*Your goal*. Repeat the listing that follows, character for character, minus the pictures.
##############################
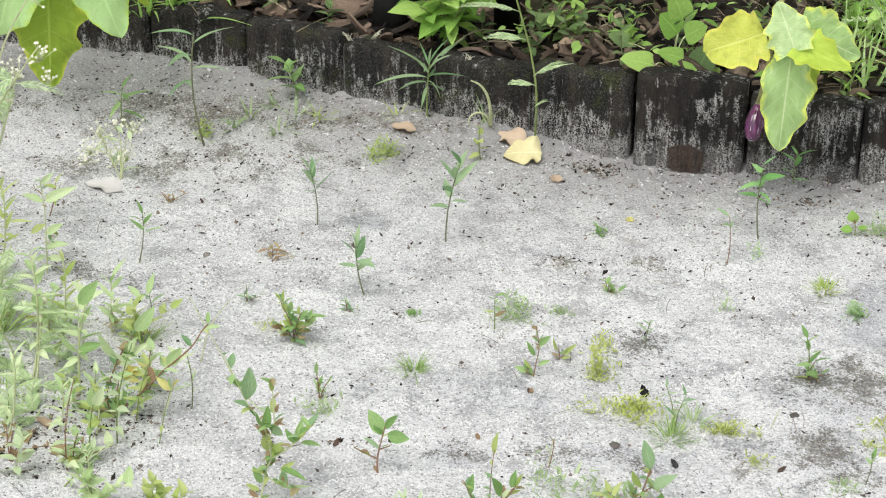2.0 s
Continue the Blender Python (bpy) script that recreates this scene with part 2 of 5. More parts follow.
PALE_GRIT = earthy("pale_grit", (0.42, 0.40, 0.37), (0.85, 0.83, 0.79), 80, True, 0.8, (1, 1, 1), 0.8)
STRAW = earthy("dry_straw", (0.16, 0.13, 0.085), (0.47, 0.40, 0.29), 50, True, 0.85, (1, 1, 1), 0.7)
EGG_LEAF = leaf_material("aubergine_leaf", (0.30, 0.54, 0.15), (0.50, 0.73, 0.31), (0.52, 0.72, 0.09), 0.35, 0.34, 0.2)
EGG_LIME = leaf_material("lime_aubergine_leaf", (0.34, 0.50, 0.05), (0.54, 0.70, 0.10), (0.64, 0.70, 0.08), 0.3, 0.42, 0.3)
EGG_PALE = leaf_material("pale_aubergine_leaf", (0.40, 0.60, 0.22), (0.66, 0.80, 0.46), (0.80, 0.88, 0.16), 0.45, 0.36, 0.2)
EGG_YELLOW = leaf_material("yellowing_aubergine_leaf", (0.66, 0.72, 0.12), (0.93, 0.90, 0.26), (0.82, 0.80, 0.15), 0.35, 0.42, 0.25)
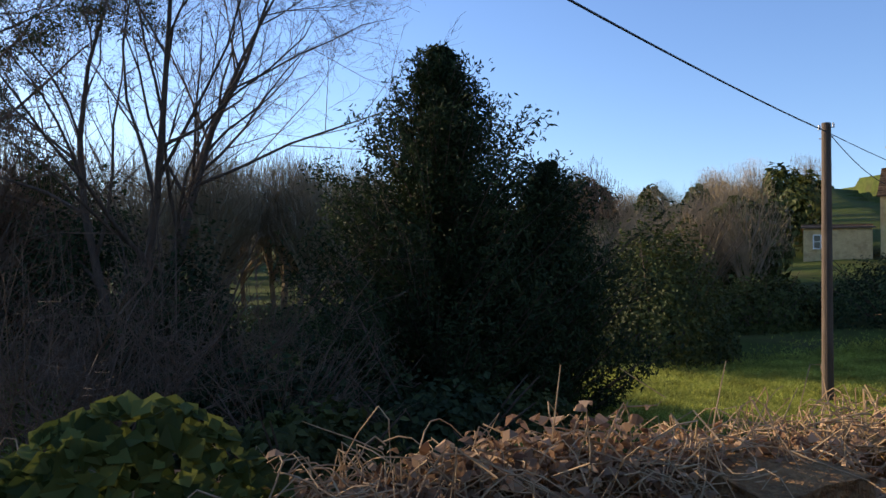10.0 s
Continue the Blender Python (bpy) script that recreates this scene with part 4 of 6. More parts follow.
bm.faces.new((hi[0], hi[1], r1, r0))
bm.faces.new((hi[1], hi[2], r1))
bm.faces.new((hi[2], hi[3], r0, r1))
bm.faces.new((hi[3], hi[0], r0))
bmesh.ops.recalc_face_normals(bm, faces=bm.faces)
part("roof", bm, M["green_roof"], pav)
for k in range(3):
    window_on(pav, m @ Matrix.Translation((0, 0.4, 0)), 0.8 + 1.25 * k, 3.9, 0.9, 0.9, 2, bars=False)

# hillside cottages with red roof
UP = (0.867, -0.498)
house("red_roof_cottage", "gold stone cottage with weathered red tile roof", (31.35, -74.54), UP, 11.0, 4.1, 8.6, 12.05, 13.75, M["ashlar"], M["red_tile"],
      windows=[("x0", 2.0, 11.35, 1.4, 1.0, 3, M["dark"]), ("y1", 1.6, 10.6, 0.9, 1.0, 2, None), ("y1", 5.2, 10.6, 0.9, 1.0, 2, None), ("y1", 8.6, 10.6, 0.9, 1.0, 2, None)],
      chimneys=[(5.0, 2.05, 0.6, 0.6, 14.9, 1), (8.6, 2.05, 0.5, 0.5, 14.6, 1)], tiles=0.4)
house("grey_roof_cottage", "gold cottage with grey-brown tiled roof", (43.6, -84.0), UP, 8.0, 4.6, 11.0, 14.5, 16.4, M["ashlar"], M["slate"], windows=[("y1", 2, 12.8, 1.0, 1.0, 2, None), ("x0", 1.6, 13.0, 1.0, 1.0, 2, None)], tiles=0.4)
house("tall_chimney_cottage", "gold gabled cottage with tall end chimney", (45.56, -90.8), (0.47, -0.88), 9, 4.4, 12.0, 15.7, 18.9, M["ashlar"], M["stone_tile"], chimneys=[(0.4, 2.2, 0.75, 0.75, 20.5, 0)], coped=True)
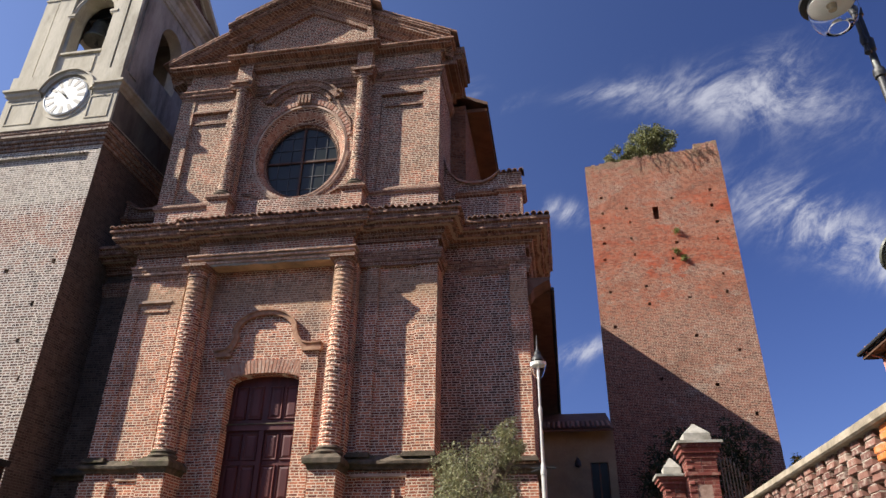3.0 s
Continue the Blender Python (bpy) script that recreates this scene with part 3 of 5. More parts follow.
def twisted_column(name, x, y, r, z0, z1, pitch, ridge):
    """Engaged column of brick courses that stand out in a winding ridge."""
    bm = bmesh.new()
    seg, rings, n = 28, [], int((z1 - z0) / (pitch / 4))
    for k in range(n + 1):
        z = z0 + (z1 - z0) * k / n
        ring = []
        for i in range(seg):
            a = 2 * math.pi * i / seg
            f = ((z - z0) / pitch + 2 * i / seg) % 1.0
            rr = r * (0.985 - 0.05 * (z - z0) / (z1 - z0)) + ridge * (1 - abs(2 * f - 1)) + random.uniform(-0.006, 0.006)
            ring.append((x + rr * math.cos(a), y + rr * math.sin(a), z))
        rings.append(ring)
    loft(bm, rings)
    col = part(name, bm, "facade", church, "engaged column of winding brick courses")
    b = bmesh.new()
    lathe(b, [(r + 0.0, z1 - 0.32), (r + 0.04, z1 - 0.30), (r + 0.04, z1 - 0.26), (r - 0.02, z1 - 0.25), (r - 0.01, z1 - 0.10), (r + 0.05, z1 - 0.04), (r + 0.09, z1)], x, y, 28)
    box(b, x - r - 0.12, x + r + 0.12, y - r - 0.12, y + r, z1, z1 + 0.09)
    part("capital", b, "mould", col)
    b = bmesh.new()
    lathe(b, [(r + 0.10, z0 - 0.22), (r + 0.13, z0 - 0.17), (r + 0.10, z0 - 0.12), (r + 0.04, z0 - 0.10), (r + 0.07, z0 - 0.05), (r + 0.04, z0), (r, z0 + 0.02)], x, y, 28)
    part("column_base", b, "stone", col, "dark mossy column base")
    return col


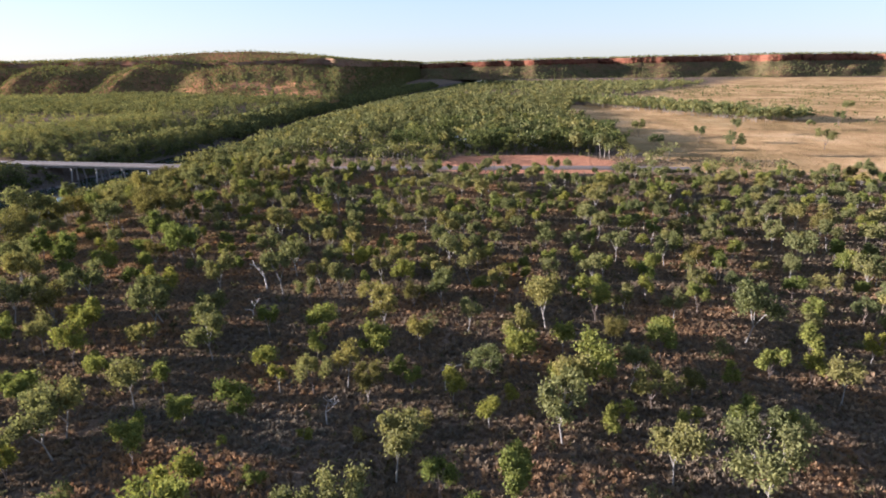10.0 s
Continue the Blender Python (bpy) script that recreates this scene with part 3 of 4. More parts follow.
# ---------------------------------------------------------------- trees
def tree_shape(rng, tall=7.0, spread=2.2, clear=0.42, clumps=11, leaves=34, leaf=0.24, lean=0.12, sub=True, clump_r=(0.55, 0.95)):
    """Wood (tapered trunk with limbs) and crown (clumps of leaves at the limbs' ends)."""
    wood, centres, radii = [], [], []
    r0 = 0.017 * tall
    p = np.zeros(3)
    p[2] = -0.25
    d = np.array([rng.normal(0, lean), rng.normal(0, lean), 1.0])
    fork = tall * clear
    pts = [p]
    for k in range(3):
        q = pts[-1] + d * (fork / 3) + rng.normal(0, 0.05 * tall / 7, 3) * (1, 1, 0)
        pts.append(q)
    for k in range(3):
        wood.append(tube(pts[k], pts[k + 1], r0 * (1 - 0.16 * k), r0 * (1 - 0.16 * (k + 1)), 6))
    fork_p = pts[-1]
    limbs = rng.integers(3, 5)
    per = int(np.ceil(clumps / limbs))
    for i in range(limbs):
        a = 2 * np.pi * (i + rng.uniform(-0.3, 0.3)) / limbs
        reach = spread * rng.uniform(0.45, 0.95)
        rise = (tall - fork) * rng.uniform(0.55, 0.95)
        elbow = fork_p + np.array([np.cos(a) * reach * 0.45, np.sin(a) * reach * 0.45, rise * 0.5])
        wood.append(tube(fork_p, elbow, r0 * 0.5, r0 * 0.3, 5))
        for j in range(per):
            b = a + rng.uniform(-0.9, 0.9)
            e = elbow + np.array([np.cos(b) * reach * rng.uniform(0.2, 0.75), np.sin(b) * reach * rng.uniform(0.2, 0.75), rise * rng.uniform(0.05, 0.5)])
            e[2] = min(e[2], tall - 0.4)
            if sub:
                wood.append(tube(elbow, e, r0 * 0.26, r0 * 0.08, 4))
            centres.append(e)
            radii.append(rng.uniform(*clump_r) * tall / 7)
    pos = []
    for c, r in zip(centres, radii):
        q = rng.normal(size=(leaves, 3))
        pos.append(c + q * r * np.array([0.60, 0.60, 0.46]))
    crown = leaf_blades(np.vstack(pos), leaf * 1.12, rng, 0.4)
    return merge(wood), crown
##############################
*Right answer*.
2.0 s
Continue the Blender Python (bpy) script that recreates this scene with part 2 of 5. More parts follow.
PALE_GRIT = earthy("pale_grit", (0.42, 0.40, 0.37), (0.85, 0.83, 0.79), 80, True, 0.8, (1, 1, 1), 0.8)
STRAW = earthy("dry_straw", (0.16, 0.13, 0.085), (0.47, 0.40, 0.29), 50, True, 0.85, (1, 1, 1), 0.7)
EGG_LEAF = leaf_material("aubergine_leaf", (0.30, 0.54, 0.15), (0.50, 0.73, 0.31), (0.52, 0.72, 0.09), 0.35, 0.34, 0.2)
EGG_LIME = leaf_material("lime_aubergine_leaf", (0.34, 0.50, 0.05), (0.54, 0.70, 0.10), (0.64, 0.70, 0.08), 0.3, 0.42, 0.3)
EGG_PALE = leaf_material("pale_aubergine_leaf", (0.40, 0.60, 0.22), (0.66, 0.80, 0.46), (0.80, 0.88, 0.16), 0.45, 0.36, 0.2)
EGG_YELLOW = leaf_material("yellowing_aubergine_leaf", (0.66, 0.72, 0.12), (0.93, 0.90, 0.26), (0.82, 0.80, 0.15), 0.35, 0.42, 0.25)
10.0 s
Continue the Blender Python (bpy) script that recreates this scene with part 4 of 6. More parts follow.
bm.faces.new((hi[0], hi[1], r1, r0))
bm.faces.new((hi[1], hi[2], r1))
bm.faces.new((hi[2], hi[3], r0, r1))
bm.faces.new((hi[3], hi[0], r0))
bmesh.ops.recalc_face_normals(bm, faces=bm.faces)
part("roof", bm, M["green_roof"], pav)
for k in range(3):
    window_on(pav, m @ Matrix.Translation((0, 0.4, 0)), 0.8 + 1.25 * k, 3.9, 0.9, 0.9, 2, bars=False)

# hillside cottages with red roof
UP = (0.867, -0.498)
house("red_roof_cottage", "gold stone cottage with weathered red tile roof", (31.35, -74.54), UP, 11.0, 4.1, 8.6, 12.05, 13.75, M["ashlar"], M["red_tile"],
      windows=[("x0", 2.0, 11.35, 1.4, 1.0, 3, M["dark"]), ("y1", 1.6, 10.6, 0.9, 1.0, 2, None), ("y1", 5.2, 10.6, 0.9, 1.0, 2, None), ("y1", 8.6, 10.6, 0.9, 1.0, 2, None)],
      chimneys=[(5.0, 2.05, 0.6, 0.6, 14.9, 1), (8.6, 2.05, 0.5, 0.5, 14.6, 1)], tiles=0.4)
house("grey_roof_cottage", "gold cottage with grey-brown tiled roof", (43.6, -84.0), UP, 8.0, 4.6, 11.0, 14.5, 16.4, M["ashlar"], M["slate"], windows=[("y1", 2, 12.8, 1.0, 1.0, 2, None), ("x0", 1.6, 13.0, 1.0, 1.0, 2, None)], tiles=0.4)
house("tall_chimney_cottage", "gold gabled cottage with tall end chimney", (45.56, -90.8), (0.47, -0.88), 9, 4.4, 12.0, 15.7, 18.9, M["ashlar"], M["stone_tile"], chimneys=[(0.4, 2.2, 0.75, 0.75, 20.5, 0)], coped=True)
3.0 s
Continue the Blender Python (bpy) script that recreates this scene with part 3 of 5. More parts follow.
def twisted_column(name, x, y, r, z0, z1, pitch, ridge):
    """Engaged column of brick courses that stand out in a winding ridge."""
    bm = bmesh.new()
    seg, rings, n = 28, [], int((z1 - z0) / (pitch / 4))
    for k in range(n + 1):
        z = z0 + (z1 - z0) * k / n
        ring = []
        for i in range(seg):
            a = 2 * math.pi * i / seg
            f = ((z - z0) / pitch + 2 * i / seg) % 1.0
            rr = r * (0.985 - 0.05 * (z - z0) / (z1 - z0)) + ridge * (1 - abs(2 * f - 1)) + random.uniform(-0.006, 0.006)
            ring.append((x + rr * math.cos(a), y + rr * math.sin(a), z))
        rings.append(ring)
    loft(bm, rings)
    col = part(name, bm, "facade", church, "engaged column of winding brick courses")
    b = bmesh.new()
    lathe(b, [(r + 0.0, z1 - 0.32), (r + 0.04, z1 - 0.30), (r + 0.04, z1 - 0.26), (r - 0.02, z1 - 0.25), (r - 0.01, z1 - 0.10), (r + 0.05, z1 - 0.04), (r + 0.09, z1)], x, y, 28)
    box(b, x - r - 0.12, x + r + 0.12, y - r - 0.12, y + r, z1, z1 + 0.09)
    part("capital", b, "mould", col)
    b = bmesh.new()
    lathe(b, [(r + 0.10, z0 - 0.22), (r + 0.13, z0 - 0.17), (r + 0.10, z0 - 0.12), (r + 0.04, z0 - 0.10), (r + 0.07, z0 - 0.05), (r + 0.04, z0), (r, z0 + 0.02)], x, y, 28)
    part("column_base", b, "stone", col, "dark mossy column base")
    return col


10.0 s
Continue the Blender Python (bpy) script that recreates this scene with part 3 of 4. More parts follow.
# ---------------------------------------------------------------- trees
def tree_shape(rng, tall=7.0, spread=2.2, clear=0.42, clumps=11, leaves=34, leaf=0.24, lean=0.12, sub=True, clump_r=(0.55, 0.95)):
    """Wood (tapered trunk with limbs) and crown (clumps of leaves at the limbs' ends)."""
    wood, centres, radii = [], [], []
    r0 = 0.017 * tall
    p = np.zeros(3)
    p[2] = -0.25
    d = np.array([rng.normal(0, lean), rng.normal(0, lean), 1.0])
    fork = tall * clear
    pts = [p]
    for k in range(3):
        q = pts[-1] + d * (fork / 3) + rng.normal(0, 0.05 * tall / 7, 3) * (1, 1, 0)
        pts.append(q)
    for k in range(3):
        wood.append(tube(pts[k], pts[k + 1], r0 * (1 - 0.16 * k), r0 * (1 - 0.16 * (k + 1)), 6))
    fork_p = pts[-1]
    limbs = rng.integers(3, 5)
    per = int(np.ceil(clumps / limbs))
    for i in range(limbs):
        a = 2 * np.pi * (i + rng.uniform(-0.3, 0.3)) / limbs
        reach = spread * rng.uniform(0.45, 0.95)
        rise = (tall - fork) * rng.uniform(0.55, 0.95)
        elbow = fork_p + np.array([np.cos(a) * reach * 0.45, np.sin(a) * reach * 0.45, rise * 0.5])
        wood.append(tube(fork_p, elbow, r0 * 0.5, r0 * 0.3, 5))
        for j in range(per):
            b = a + rng.uniform(-0.9, 0.9)
            e = elbow + np.array([np.cos(b) * reach * rng.uniform(0.2, 0.75), np.sin(b) * reach * rng.uniform(0.2, 0.75), rise * rng.uniform(0.05, 0.5)])
            e[2] = min(e[2], tall - 0.4)
            if sub:
                wood.append(tube(elbow, e, r0 * 0.26, r0 * 0.08, 4))
            centres.append(e)
            radii.append(rng.uniform(*clump_r) * tall / 7)
    pos = []
    for c, r in zip(centres, radii):
        q = rng.normal(size=(leaves, 3))
        pos.append(c + q * r * np.array([0.60, 0.60, 0.46]))
    crown = leaf_blades(np.vstack(pos), leaf * 1.12, rng, 0.4)
    return merge(wood), crown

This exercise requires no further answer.